Islands
- Categories: Travel magazine
- Frequency: Bimonthly
- Founder: David Fritzen
- Founded: 1981
- Company: Static Media
- Country: United States
- Based in: Santa Barbara, California
- Language: English
- Website: islands.com

= Islands (magazine) =

American travel publication

Islands is an American online travel publication and former print magazine focused on global island destinations. Founded in 1981 in Santa Barbara, California, it operated as a bimonthly print publication for 35 years before transitioning to a digital-only format in the 2010s. It is owned by Static Media.

==History==
Islands was founded as an independent magazine in 1981 under the ownership of Islands Media in Santa Barbara, California. The publication was founded by David Fritzen. By the late 1990s, the magazine was acquired by the Florida-based publisher World Publications.

In 2007, the Swedish media group Bonnier AB acquired World Publications, incorporating Islands into the newly formed Bonnier Corp. In late 2012, Bonnier Corp integrated the content of its discontinued Caribbean Travel + Life magazine into Islands.

By 2014, the publication ceased its regular print editions and transitioned to a digital-only model, operating via Islands.com, a domain that had been registered in 2000. In February 2024, Static Media Inc. acquired the magazine.

==Content==
Islands covers island destinations, tropical travel, and related lifestyle topics. Historically, the print edition featured first-person travel narratives, destination guides, and photo essays.

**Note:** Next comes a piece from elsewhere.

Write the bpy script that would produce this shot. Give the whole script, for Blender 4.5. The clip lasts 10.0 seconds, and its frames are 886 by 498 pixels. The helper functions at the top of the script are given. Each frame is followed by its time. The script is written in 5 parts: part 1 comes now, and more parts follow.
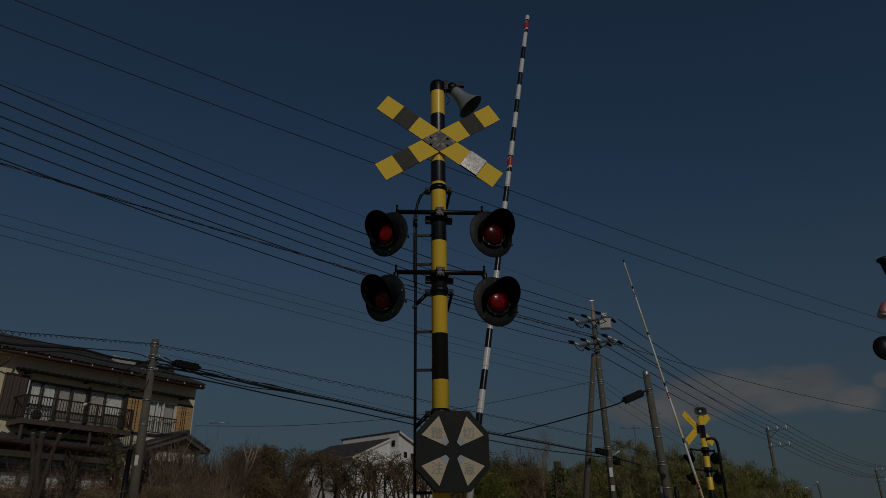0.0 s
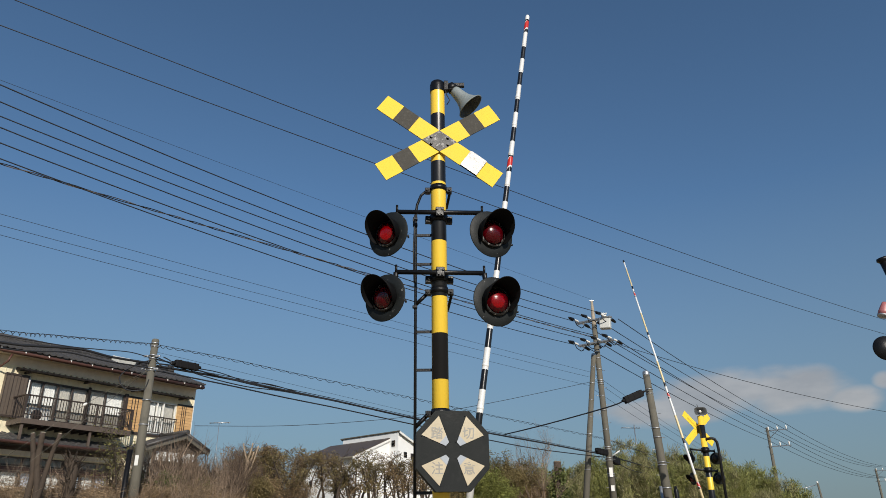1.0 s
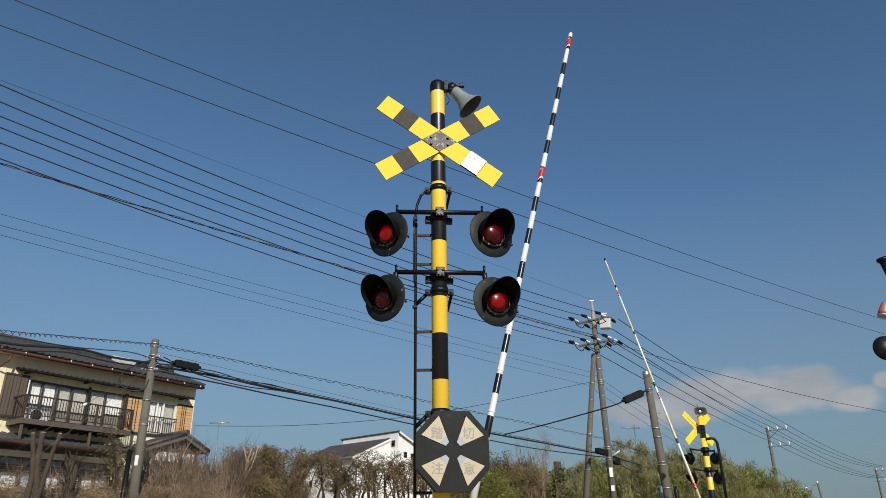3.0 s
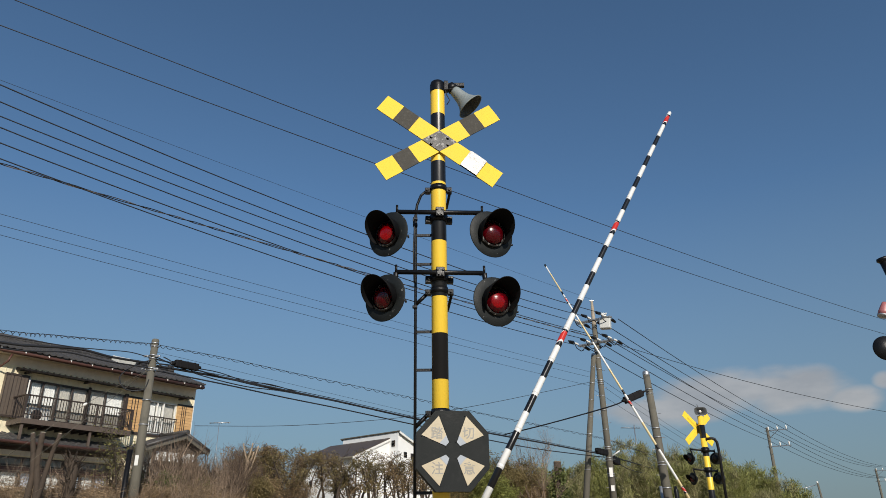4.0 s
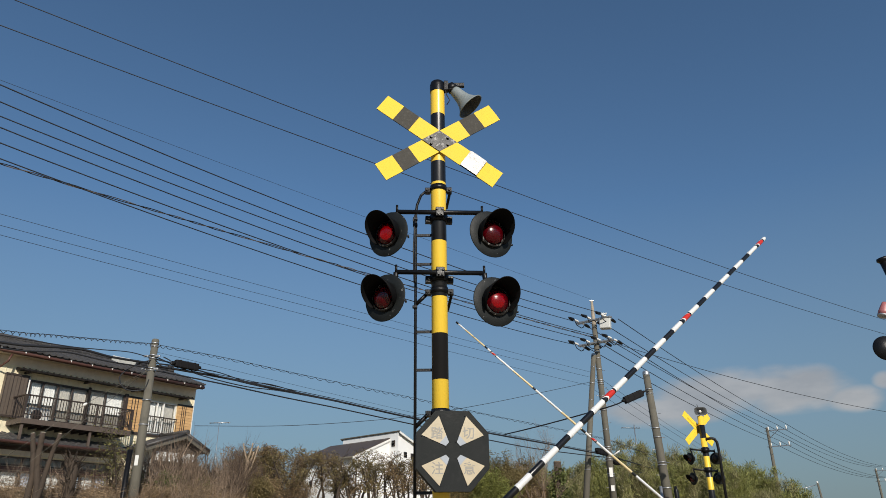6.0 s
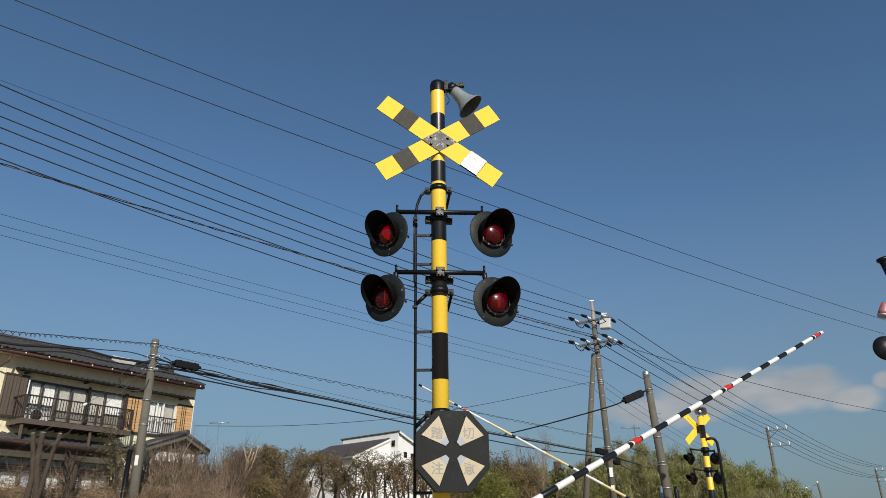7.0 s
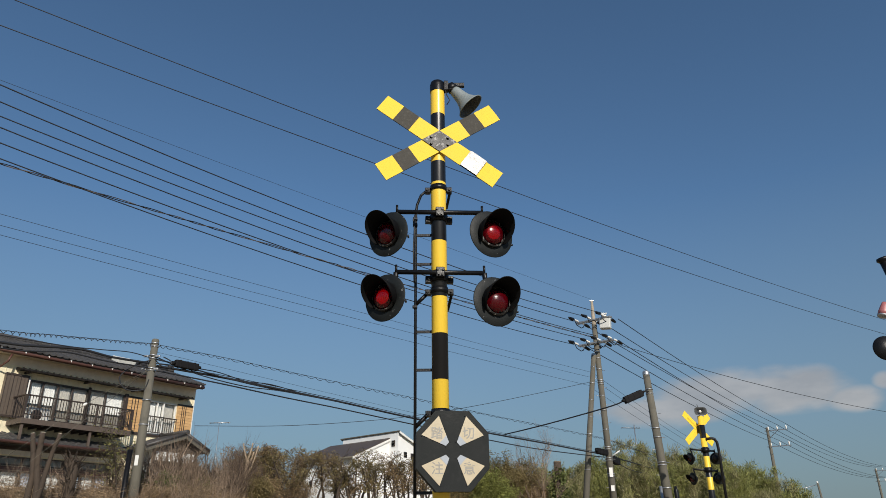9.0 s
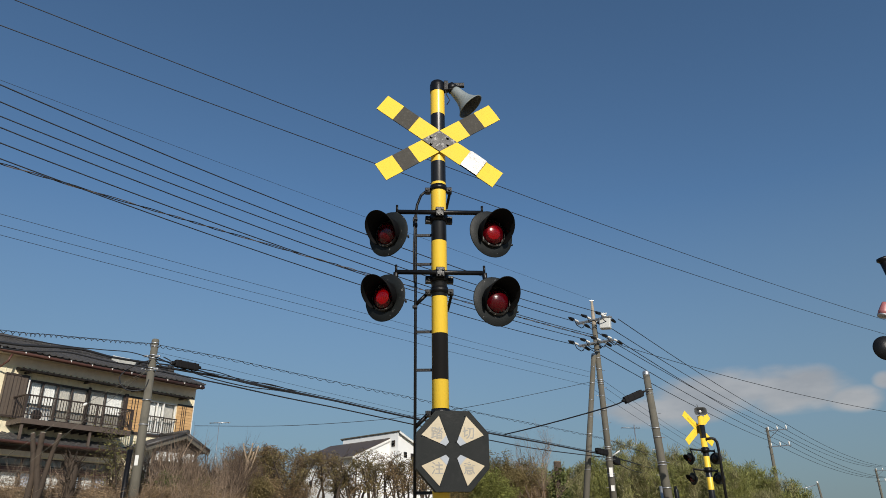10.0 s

The magazine published recurring features, including a "Best Islands to Live On" ranking, which evaluated destinations based on factors such as community and convenience. Additional coverage areas included ecotourism, cruise itineraries, and destination weddings. Following its transition to a digital format, the platform continued to provide destination guides and trip-planning resources.

==Editors==
David Fritzen served as the founding publisher and initial editorial director. In the late 1980s, Joan Tapper was appointed editor-in-chief, a position she held for 13 years.

During the 2000s and early 2010s, under Bonnier Corp ownership, Sawyer and Shawn Bean served as editors. During this period, editorial operations were based in Winter Park, Florida.

==Awards and recognition==
During its print circulation, Islands received multiple Lowell Thomas Travel Journalism Awards, including four awards in the 2010 competition for travel writing and photography. The publication also received "Maggie" Awards from the Western Publishing Association for editorial and design work.